Jasmin Mozaffari’s Firecrackers carries the emotional spark its title would suggest as two young female best friends, one of whom is a prostitute and the other the daughter of a drunk with an abusive boyfriend, trying to get out of their dead end town. It’s emotionally wrenching, but with a strangely optimistic ending that suggests hope for both of the girl’s futures. Shot with a gritty film aesthetic, Mozaffari stands out as one of this year’s talents to keep a close eye on to make the jump to making features soon. She seems to have the chops for it.

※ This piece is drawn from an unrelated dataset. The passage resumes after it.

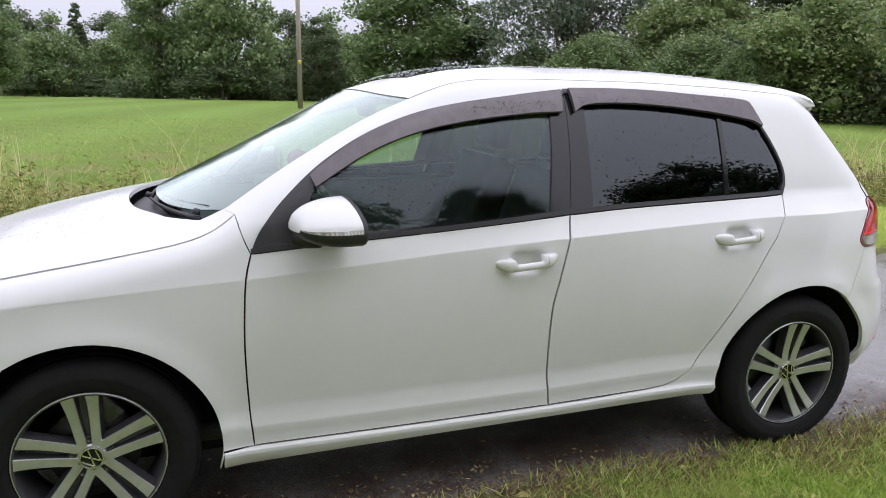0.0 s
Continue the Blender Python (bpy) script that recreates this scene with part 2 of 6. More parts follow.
TOP = curve([-0.5, -0.3, 0, 0.3, 0.7, 1.0, 1.25, 1.42, 1.55, 1.7, 1.9, 2.1, 2.25, 2.34, 2.42, 2.6, 2.9, 3.1, 3.25, 3.4],
            [1.412, 1.442, 1.472, 1.493, 1.505, 1.504, 1.489, 1.460, 1.420, 1.357, 1.254, 1.148, 1.066, 1.020, 0.998, 0.962, 0.890, 0.828, 0.765, 0.68])


def smax(a, b, k):
    h = np.maximum(k - np.abs(a - b), 0) / k
    return np.maximum(a, b) + h * h * k / 4


def step(a, b, x):
    t = np.clip((x - a) / (b - a), 0, 1)
    return t * t * (3 - 2 * t)


DOOR_LOW = curve([0.40, 0.68, 1.078, 1.6, 2.106], [0.327, 0.322, 0.309, 0.302, 0.298])
CREASE = curve([-0.6, -0.3, 0.1, 0.6, 1.05, 1.47, 1.84, 2.1, 2.35, 2.8], [0.958, 0.958, 0.957, 0.944, 0.924, 0.898, 0.868, 0.850, 0.834, 0.80])


def crease(x):
    """Height of the shoulder line, rising towards the back."""
    return CREASE(x)


def flank(x, z):
    sill = step(0.20, 0.31, x) * step(2.35, 2.2, x)
    zc = crease(x)
    # the flanks lean in towards the shoulder, most of all at the back
    lean = (0.012 + 0.048 * step(1.1, 0.0, x)) * np.clip((z - 0.65) / (zc - 0.65), 0, 1) ** 1.5
    low = WIDE(x) + FLANK(z - (DOOR_LOW(x) - 0.307) * step(0.55, 0.42, z)) * sill + TAIL(z) * (1 - sill) - lean
    zb = 1.0 + 0.03 * step(1.2, 0.3, x)
    t = np.clip((z - zc) / (zb - zc), 0, 1)
    sb = (zb - 1.0) / 0.42
    belt = BELT(x) + (EDGE(x) - BELT(x)) * (0.72 * sb + 0.28 * sb * sb)
    mid = (WIDE(x) - 0.012 - 0.048 * step(1.1, 0.0, x)) * (1 - t) + belt * t - 0.012 * t * (1 - t)
    s = np.clip((z - 1.0) / 0.42, 0, 1.3)
    up = BELT(x) + (EDGE(x) - BELT(x)) * (0.72 * s + 0.28 * s * s)
    y = np.where(z < zc, low, np.where(z < zb, mid, up))
    y = y - 0.014 * step(-0.05, -0.4, x) * step(0.62, 0.80, z) * step(1.03, 0.96, z)
    y = y + 0.022 * step(-0.1, -0.35, x) * step(0.64, 0.46, z) * step(0.28, 0.40, z)
    # flares round the wheels
    for wx in (0.0, 2.578):
        r = np.hypot(x - wx, z - 0.312)
        y = y + 0.014 * np.exp(-((r - 0.37) / 0.06) ** 2) * step(0.95, 0.75, z)
    # cups behind the door handles
    for hx, hz in ((1.205, 0.848), (0.330, 0.888)):
        y = y - 0.026 * np.exp(-((x - hx) / 0.054) ** 4 - ((z - hz) / 0.036) ** 4)
    return y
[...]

Those three shorts make up for the kind of middling quality of the remaining three shorts in the programme. Chris Goldade’s Drop takes an intriguing premise about a World War II paratrooper landing in the front yard of a confused dude living with his parents, but he never exploits the premise for anything more than the same repetitive jokes, and he’s never able to mask his obvious endgame. It still boasts a pair of great leading performances from Jan Bos and Peter Ciuffa.
Foreclosure is a bit of an oddity in this year’s line-up overall thanks to a great deal of nudity, but this Freudian tale of a young professional accounts manager trying to cope with everyone around him being naked and horny all the time. It goes somewhere interesting, but the nudity feels more like a gimmick almost immediately rather than something genuinely funny. It feels like something being underlined when it isn’t entirely needed.
Last, but not least, there’s Paradsio from Devan Scott, a clever tale set amid the second coming of Jesus involving one brother appealing to God to save the soul of his higher power denying sibling. There are some clever gags (Heaven is kind of like a golf course with Peter acting as Bill Murray from Caddyshack, people receive their final judgments via mail) and the hook is consistently interesting. Then it goes out on the sourest of notes in the final ten seconds when it pretty much betrays the audience’s trust and the very ideology it seemed to set up. Even though the last ten seconds are worth puzzling over for ten more seconds, it still feels like the wrong ending.